Motivations for suicide attempts amongst psychiatric inpatients: Associations with risk factors and recent suicide attempt characteristics
Suzuki, T., Comtois K.A., Dickens, H., & Bagge, C.L.
Suicide is a major and preventable public health issue and research has identified several distal risk factors for determining individuals at risk for a suicide attempt. However, understanding imminent processes could enhance individualized safety plan formulations and interventions. Motivation for suicide attempt (MfSA) reflects why an individual engages in a specific attempt. Research indicates such motives can be organized into major factors, but consensus on the number, and their correlates, has not been reached. The sample consisted of 190 patients who attempted suicide within 24 hours of hospitalization and completed the MfSA within the Suicide Attempt-Self Injury Interview.

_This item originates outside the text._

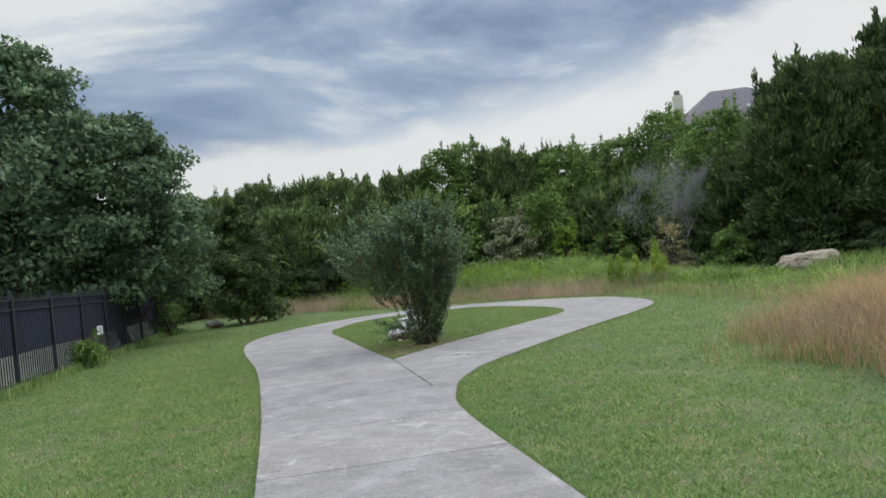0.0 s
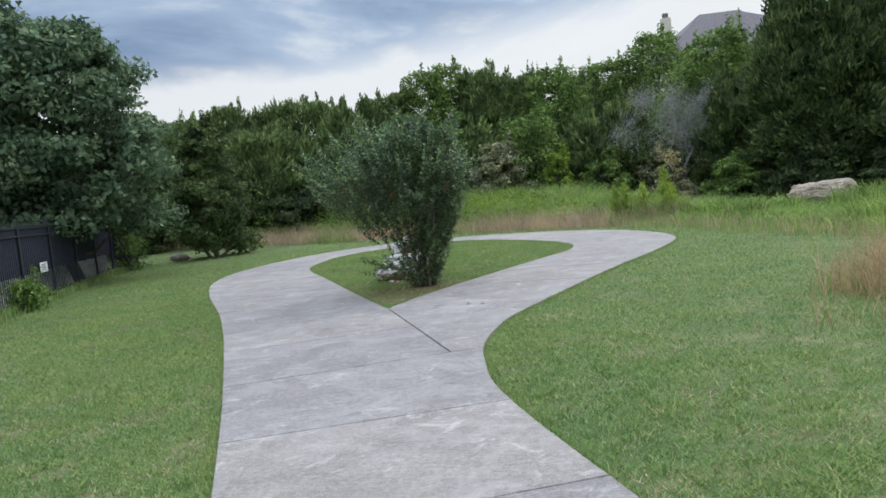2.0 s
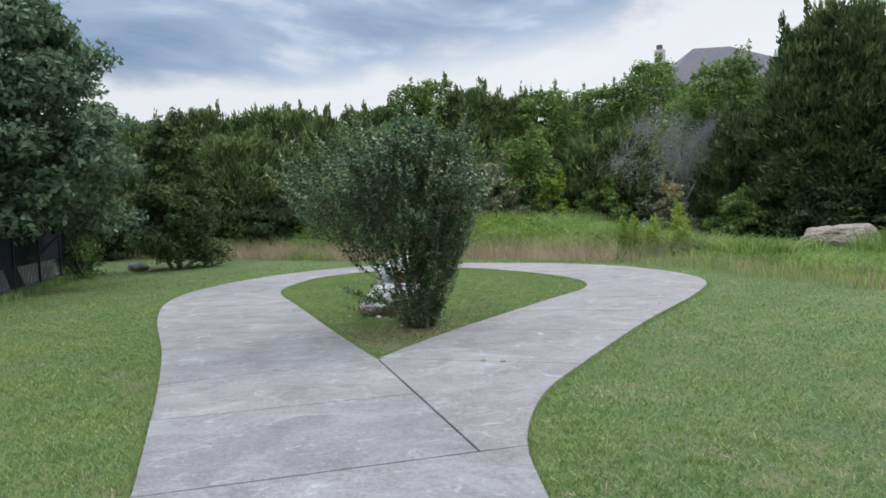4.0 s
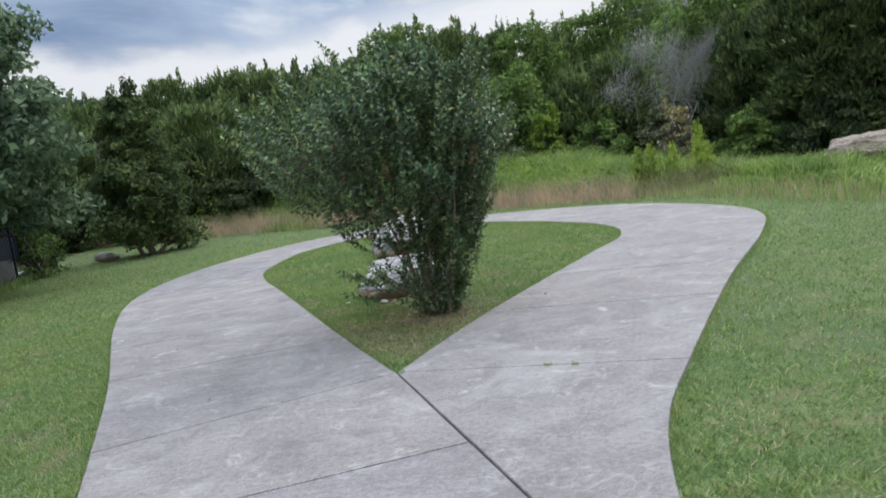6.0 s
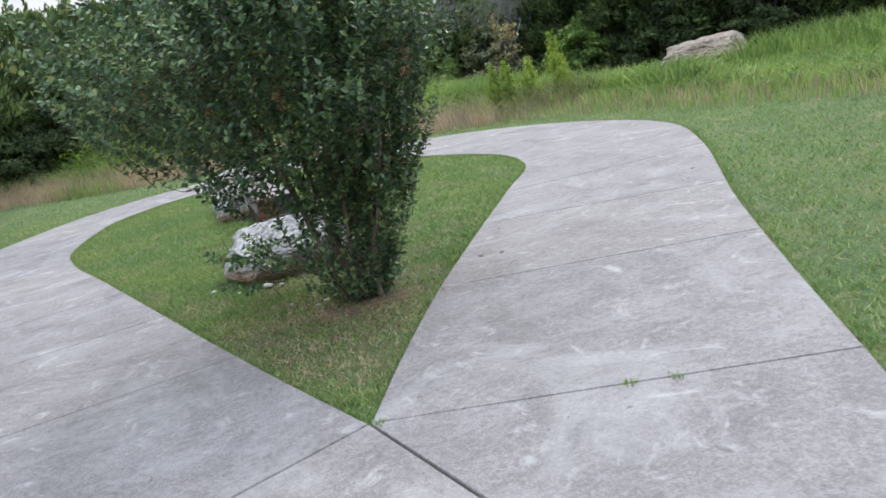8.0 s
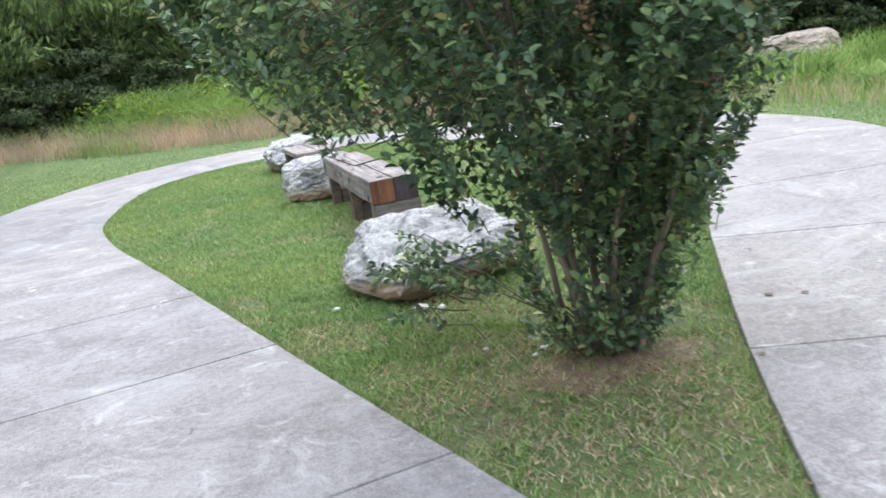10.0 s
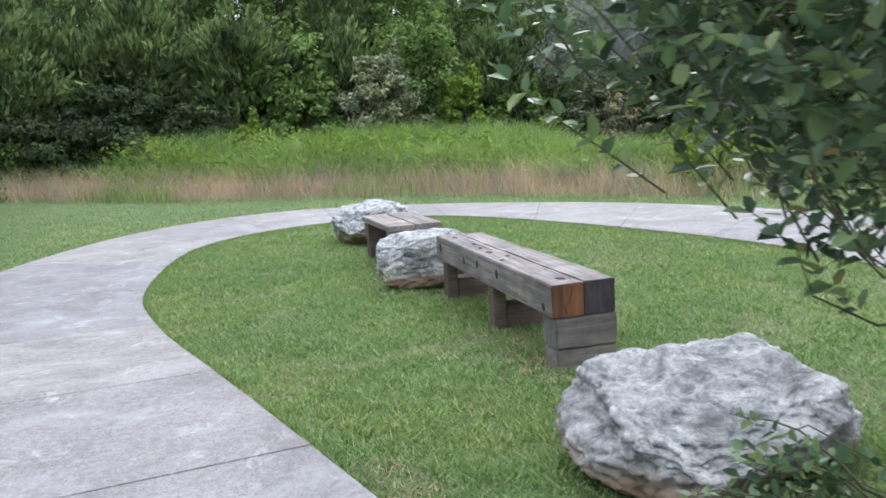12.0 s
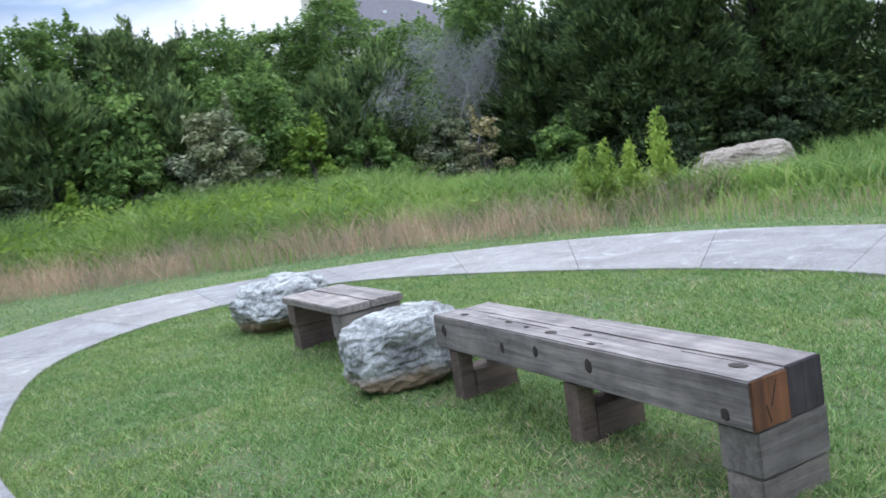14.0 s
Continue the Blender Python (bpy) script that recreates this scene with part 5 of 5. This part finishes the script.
tagged(paving, "pale concrete paving beyond the fence", "pavement", kind="structure")
p = np.stack([fence_x(np.linspace(12, 34, 4200)) + rng.normal(0.05, 0.14, 4200), np.linspace(12, 34, 4200)], 1)
tagged(blades("fence_weeds", p, 0.22, 0.018, 0.8, M_LAWN, bend=True), "untrimmed weeds along the fence foot", "weeds", kind="stuff")
for y, h, s in ((20.4, 0.62, 0.4), (31.6, 1.7, 0.5), (33.4, 1.4, 0.5)):
    tree("fence_shrub", (fence_x(y) + 0.25, y), h, s, 0.03, M_BRIGHT, "green shrub growing against the black fence", "shrub", leaf=0.09, per=1500, count=14, form="scrub", stems=3, group="fence shrubs")

# ---- house on the hill ----
house = thing("house", (38, 92, 0), "cream house with a grey shingled hip roof on the hill", "house")
bm = box(bmesh.new(), -10.5, 10.5, -5.5, 5.5, 7.0, 12.35)
part("wall", bm, M_STUCCO, house)
bm = bmesh.new()
eave = [bm.verts.new(c) for c in ((-11.2, -6.2, 12.4), (11.2, -6.2, 12.4), (11.2, 6.2, 12.4), (-11.2, 6.2, 12.4))]
low = [bm.verts.new(v.co - Vector((0, 0, 0.18))) for v in eave]
r1, r2 = bm.verts.new((-5.0, 0, 17.4)), bm.verts.new((-1.0, 0, 17.5))
for f in ((eave[0], eave[1], r2, r1), (eave[1], eave[2], r2), (eave[2], eave[3], r1, r2), (eave[3], eave[0], r1)):
    bm.faces.new(f)
for i in range(4):
    bm.faces.new((low[i], low[(i + 1) % 4], eave[(i + 1) % 4], eave[i]))
bm.faces.new(low[::-1])
roof = part("roof", bm, M_SHINGLE, house)
part("chimney", box(bmesh.new(), -9.9, -9.0, -3.0, -2.1, 12.0, 16.9, 0.03), M_STUCCO, roof, "cream rendered chimney")
part("chimney_cap", box(bmesh.new(), -9.7, -9.2, -2.8, -2.3, 16.9, 17.4, 0.03), M_SHINGLE, roof)
part("roof_vent", box(bmesh.new(), -2.3, -1.9, -3.2, -2.9, 14.6, 15.15, 0.02), M_SIGN, roof, "white roof vent")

Exploratory factor and correlational analyses were conducted to identify the factors that underlie MfSA. Regression analyses were conducted to examine the relations of MfSA factors to distal suicide risk factors and suicide-related attempt characteristics. Two underlying MfSA factors were identified. Interpersonal MfSA was associated with lower age and higher problematic alcohol use. Intrapersonal MfSA was related to having previous suicide attempts, more past year negative life events, and higher depressive symptoms. The modified MfSA is easy to administer, and its factors show unique associations with important suicide-related constructs. The results could inform safety planning procedures to prevent future death by suicide.